Microsoft and 3Cloud have blogged recently about the release of Azure SQL Data Warehouse (Azure SQL DW) Gen2. This post is a deeper dive into the practical application of some of the specific capabilities revealed in those announcements.
To put the platform through its paces, we will need a lot of data. So, we’ll start by using Azure Data Factory V2 to pull the last 100 years of weather data from the National Oceanic and Atmospheric Administration (NOAA) directly from the Http source into Blob storage.
Next, we load this data into Azure SQL DW Gen 2 using PolyBase. At DW1000c, the smallest scale for Gen 2, using mediumrc resource class, with source data in compressed (gzip) csv format exactly as it came from NOAA, this took 33 minutes and 24 seconds. This has now given us about 2.5 billion rows to work with. (Incidentally, our table is partitioned by year.)
For our first scenario, we want to visualize this data in Power BI. But, first we’ll use the massively parallel processing power of Azure SQL DW Gen 2 to reduce the size of our dataset by filtering and aggregating our daily observations, per station, into total annual rainfall by U.S. county.
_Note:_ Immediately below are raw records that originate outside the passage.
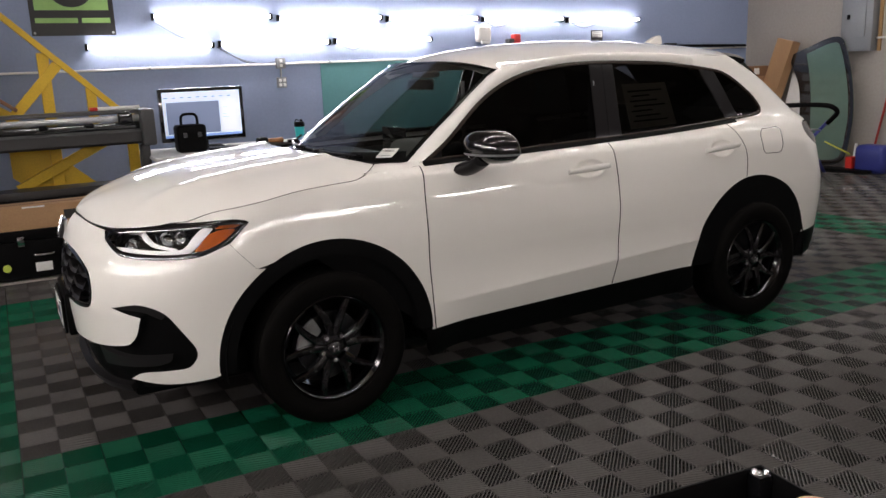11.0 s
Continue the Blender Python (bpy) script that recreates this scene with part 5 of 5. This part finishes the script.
# the spare windscreen that leans on the wall
pane = thing("spare_windscreen", "green-tinted windscreen with a black border leaning on the wall", "windscreen")
PANE = [(3.62, 1.46), (3.38, 1.56), (3.03, 1.69), (2.84, 1.66), (2.68, 1.30), (2.58, 0.90), (2.56, 0.55), (2.64, 0.12), (2.95, 0.02), (3.30, 0.05), (3.36, 0.60), (3.42, 1.05)]


def pane_fn(a, b):
    return 8.50 + 0.12 * b / 1.7 + 0.04 * math.sin((a - 2.56) * math.pi / 1.06), a, b


pane_line = outline(PANE + [PANE[0]], step=0.04)
M_PANE = material("green_tinted_glass", (0.105, 0.175, 0.14), 0.06, 0, 0.05, coat=1.0)
shell("glass", pane_line, pane_fn, M_PANE, pane, "green glass", grid=0.12, depth=0.006, sign=-1)
band("border", pane_line, 0.075, pane_fn, M_GLOSS_BLACK, pane, "black border", lift=0.002, depth=0.002, sign=-1)
shell("border_corner", outline([(3.62, 1.46), (3.38, 1.56)], [(3.38, 1.56), (3.26, 1.1), (3.20, 0.6), (3.18, 0.05)], [(3.18, 0.05), (3.30, 0.05)], [(3.30, 0.05), (3.36, 0.60), (3.42, 1.05), (3.62, 1.46)], step=0.04), pane_fn, M_GLOSS_BLACK, pane, "wide black border", grid=0.12, depth=0.002, lift=0.0035, sign=-1)
# folding stand
stand = thing("folding_stand", "folding work stand with black padded arms and blue legs", "stand")
M_BLUE = material("blue_enamel", (0.03, 0.04, 0.22), 0.4)
part("arm", tube(spline([(7.45, 3.55, 0.80), (7.62, 3.22, 0.84), (7.78, 2.70, 0.87), (7.88, 2.42, 0.86), (7.95, 2.36, 0.78), (7.94, 2.48, 0.64)], 0.03), 0.030, 10), M_TRIM, stand, "black padded arm")
part("arm", tube(spline([(7.40, 3.30, 0.80), (7.60, 3.05, 0.80), (7.75, 2.85, 0.74), (7.80, 2.76, 0.60)], 0.03), 0.028, 10), M_TRIM, stand, "black padded arm")
part("leg", tube([(7.94, 2.48, 0.66), (7.84, 3.06, -0.014)], 0.020, 10), M_BLUE, stand)
part("leg", tube([(7.80, 2.76, 0.62), (8.15, 2.62, -0.014)], 0.020, 10), M_BLUE, stand)
part("brace", tube([(7.92, 2.55, 0.56), (7.81, 2.74, 0.56)], 0.010, 8), M_STEEL, stand)

# ---- east wall: panel box, conduits, brooms ----
panel_box = thing("electric_panel", "grey steel electrical panel on the wall", "electrical panel")
part("housing", box(WALL_X - 0.13, WALL_X - 0.001, 2.47, 2.90, 1.50, 2.29, 0.006), M_GREY_METAL, panel_box)
door_leaf = part("door", box(WALL_X - 0.142, WALL_X - 0.131, 2.56, 2.82, 1.68, 2.14, 0.004), M_GREY_METAL, panel_box)
part("latch", box(WALL_X - 0.152, WALL_X - 0.142, 2.77, 2.81, 1.90, 1.96, 0.003), M_TRIM, door_leaf, "black latch")
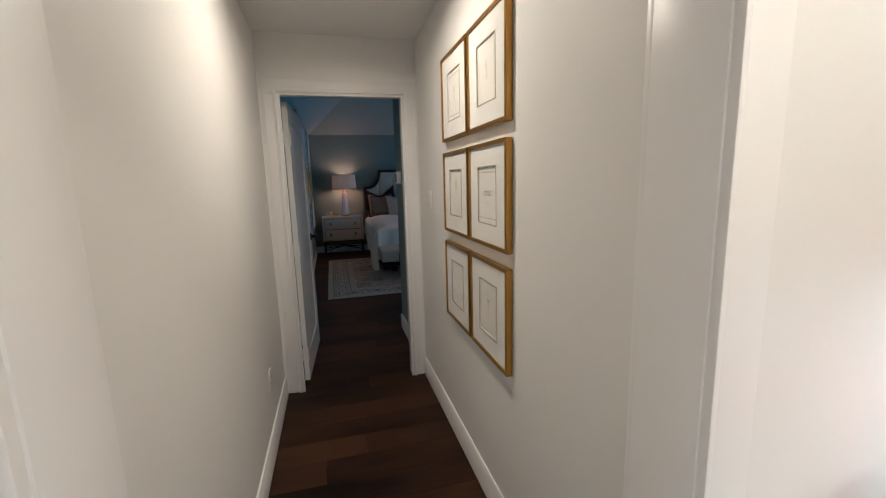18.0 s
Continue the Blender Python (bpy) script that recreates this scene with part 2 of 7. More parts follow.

In my environment, this query completes in about 3 minutes, yielding about 282K rows.
We can now use this data to analyze, for example, the California drought. Looking over the last 30 years, we can see that the wettest year during this period was 1998 (left), compared to the driest in 2013 (right). We can also see the areas of greatest impact.
For our final scenario, we will again visualize the data in Power BI, but first we’ll employ Azure Analysis Services (AAS) to import the full, unaggregated dataset for in-memory analytics and, in turn, connect Power BI live to our AAS tabular model. To facilitate parallel processing, our fact table is partitioned by year, just like the source. We immediately realize the benefits of the increased connection limit in Azure SQL DW Gen 2 when the queries from AAS are processed simultaneously without queueing.
With this level of detail afforded to us, we can now zero-in on station-specific data and even analyze daily readings, if needed.
The last, but not least, feature of Azure SQL DW Gen 2 worth mentioning, is that as soon as our tabular model has finished processing, we can pause the data warehouse!
I hope this post has given some insights into how Azure SQL DW Gen 2 makes an already great data platform even better, and provided another example of how it fits into the Azure big data ecosystem.